DATA SHOWN:

>> begin

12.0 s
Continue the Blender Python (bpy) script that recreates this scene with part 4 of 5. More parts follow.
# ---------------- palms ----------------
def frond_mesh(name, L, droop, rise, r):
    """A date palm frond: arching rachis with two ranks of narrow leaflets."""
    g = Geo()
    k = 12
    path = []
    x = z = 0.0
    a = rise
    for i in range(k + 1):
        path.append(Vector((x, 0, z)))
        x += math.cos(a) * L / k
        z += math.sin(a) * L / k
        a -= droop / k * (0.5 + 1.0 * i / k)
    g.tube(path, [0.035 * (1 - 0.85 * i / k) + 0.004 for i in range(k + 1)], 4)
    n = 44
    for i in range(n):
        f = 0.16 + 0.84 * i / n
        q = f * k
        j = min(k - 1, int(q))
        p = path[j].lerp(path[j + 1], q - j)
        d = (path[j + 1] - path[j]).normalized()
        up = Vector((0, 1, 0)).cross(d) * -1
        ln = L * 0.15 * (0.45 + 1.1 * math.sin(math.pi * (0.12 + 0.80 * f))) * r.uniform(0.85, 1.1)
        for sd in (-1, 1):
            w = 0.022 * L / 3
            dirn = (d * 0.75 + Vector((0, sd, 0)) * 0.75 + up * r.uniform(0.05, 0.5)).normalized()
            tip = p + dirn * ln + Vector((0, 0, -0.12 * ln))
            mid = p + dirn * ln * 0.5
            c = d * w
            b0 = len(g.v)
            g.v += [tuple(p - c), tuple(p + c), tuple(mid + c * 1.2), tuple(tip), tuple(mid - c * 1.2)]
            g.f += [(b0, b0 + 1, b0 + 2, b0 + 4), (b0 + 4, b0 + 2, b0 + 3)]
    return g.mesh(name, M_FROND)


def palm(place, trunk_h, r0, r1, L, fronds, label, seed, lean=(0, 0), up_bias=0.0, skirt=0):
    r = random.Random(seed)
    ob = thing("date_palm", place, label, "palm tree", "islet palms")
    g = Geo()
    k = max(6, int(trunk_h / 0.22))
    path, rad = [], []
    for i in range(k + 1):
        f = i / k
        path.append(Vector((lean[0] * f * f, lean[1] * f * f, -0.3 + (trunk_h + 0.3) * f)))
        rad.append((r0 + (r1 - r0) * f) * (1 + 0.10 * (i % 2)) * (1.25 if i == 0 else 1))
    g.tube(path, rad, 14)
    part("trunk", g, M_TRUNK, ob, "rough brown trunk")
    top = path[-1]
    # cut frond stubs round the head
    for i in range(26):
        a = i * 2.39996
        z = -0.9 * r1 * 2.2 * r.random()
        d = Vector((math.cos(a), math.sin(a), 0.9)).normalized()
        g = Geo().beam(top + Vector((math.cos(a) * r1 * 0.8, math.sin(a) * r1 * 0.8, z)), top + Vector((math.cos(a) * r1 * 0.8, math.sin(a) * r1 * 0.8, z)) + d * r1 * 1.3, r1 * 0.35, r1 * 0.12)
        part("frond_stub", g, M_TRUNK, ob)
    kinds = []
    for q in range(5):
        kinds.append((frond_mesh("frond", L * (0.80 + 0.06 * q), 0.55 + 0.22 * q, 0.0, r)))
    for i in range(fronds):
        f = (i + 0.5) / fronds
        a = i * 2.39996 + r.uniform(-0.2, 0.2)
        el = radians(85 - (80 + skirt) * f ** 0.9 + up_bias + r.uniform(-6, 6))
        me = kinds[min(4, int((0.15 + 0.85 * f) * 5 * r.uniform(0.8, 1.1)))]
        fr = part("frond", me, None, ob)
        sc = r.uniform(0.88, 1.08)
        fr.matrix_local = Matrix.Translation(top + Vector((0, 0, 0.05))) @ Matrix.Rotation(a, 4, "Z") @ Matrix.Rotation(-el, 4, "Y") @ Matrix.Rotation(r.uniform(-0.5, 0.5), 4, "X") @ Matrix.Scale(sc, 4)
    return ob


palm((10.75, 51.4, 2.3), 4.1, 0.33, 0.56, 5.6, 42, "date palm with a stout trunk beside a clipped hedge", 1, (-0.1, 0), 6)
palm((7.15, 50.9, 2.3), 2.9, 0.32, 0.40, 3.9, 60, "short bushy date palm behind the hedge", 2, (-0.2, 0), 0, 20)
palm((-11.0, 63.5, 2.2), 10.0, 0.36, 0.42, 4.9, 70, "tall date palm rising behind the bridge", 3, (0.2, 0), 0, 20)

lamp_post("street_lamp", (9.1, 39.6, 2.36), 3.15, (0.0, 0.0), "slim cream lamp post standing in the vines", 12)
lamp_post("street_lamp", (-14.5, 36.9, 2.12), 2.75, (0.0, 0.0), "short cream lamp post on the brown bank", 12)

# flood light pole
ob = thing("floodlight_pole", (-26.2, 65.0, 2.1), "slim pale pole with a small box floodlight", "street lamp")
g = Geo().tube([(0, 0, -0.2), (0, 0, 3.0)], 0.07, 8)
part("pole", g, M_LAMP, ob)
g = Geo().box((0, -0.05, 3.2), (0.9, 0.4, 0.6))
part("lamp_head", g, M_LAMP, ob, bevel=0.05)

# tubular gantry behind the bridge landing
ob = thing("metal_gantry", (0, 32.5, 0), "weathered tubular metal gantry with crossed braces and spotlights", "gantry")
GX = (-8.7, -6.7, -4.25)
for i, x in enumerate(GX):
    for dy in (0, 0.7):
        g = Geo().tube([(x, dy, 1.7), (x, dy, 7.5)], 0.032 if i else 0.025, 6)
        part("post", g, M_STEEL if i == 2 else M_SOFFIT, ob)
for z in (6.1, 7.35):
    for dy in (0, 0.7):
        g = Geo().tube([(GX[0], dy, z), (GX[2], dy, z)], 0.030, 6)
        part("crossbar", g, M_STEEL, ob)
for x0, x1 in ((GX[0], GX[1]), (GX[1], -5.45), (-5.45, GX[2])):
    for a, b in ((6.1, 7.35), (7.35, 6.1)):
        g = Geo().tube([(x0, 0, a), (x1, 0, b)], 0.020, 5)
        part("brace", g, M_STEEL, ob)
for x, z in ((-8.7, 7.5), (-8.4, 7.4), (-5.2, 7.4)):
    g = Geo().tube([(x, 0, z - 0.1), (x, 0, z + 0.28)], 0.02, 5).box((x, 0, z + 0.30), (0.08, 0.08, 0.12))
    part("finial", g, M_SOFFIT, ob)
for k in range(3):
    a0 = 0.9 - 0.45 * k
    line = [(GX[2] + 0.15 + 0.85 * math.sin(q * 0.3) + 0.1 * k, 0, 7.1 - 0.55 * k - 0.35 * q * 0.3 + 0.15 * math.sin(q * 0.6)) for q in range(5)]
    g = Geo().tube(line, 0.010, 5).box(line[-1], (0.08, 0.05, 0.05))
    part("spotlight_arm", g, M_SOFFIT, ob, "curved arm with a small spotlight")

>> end

WORK TO DO: Quote exactly the first line of the data and every line after it through the one holding "return g.mesh(name, M_FROND)".

ANSWER TO THE PROBLEM:
12.0 s
Continue the Blender Python (bpy) script that recreates this scene with part 4 of 5. More parts follow.
# ---------------- palms ----------------
def frond_mesh(name, L, droop, rise, r):
    """A date palm frond: arching rachis with two ranks of narrow leaflets."""
    g = Geo()
    k = 12
    path = []
    x = z = 0.0
    a = rise
    for i in range(k + 1):
        path.append(Vector((x, 0, z)))
        x += math.cos(a) * L / k
        z += math.sin(a) * L / k
        a -= droop / k * (0.5 + 1.0 * i / k)
    g.tube(path, [0.035 * (1 - 0.85 * i / k) + 0.004 for i in range(k + 1)], 4)
    n = 44
    for i in range(n):
        f = 0.16 + 0.84 * i / n
        q = f * k
        j = min(k - 1, int(q))
        p = path[j].lerp(path[j + 1], q - j)
        d = (path[j + 1] - path[j]).normalized()
        up = Vector((0, 1, 0)).cross(d) * -1
        ln = L * 0.15 * (0.45 + 1.1 * math.sin(math.pi * (0.12 + 0.80 * f))) * r.uniform(0.85, 1.1)
        for sd in (-1, 1):
            w = 0.022 * L / 3
            dirn = (d * 0.75 + Vector((0, sd, 0)) * 0.75 + up * r.uniform(0.05, 0.5)).normalized()
            tip = p + dirn * ln + Vector((0, 0, -0.12 * ln))
            mid = p + dirn * ln * 0.5
            c = d * w
            b0 = len(g.v)
            g.v += [tuple(p - c), tuple(p + c), tuple(mid + c * 1.2), tuple(tip), tuple(mid - c * 1.2)]
            g.f += [(b0, b0 + 1, b0 + 2, b0 + 4), (b0 + 4, b0 + 2, b0 + 3)]
    return g.mesh(name, M_FROND)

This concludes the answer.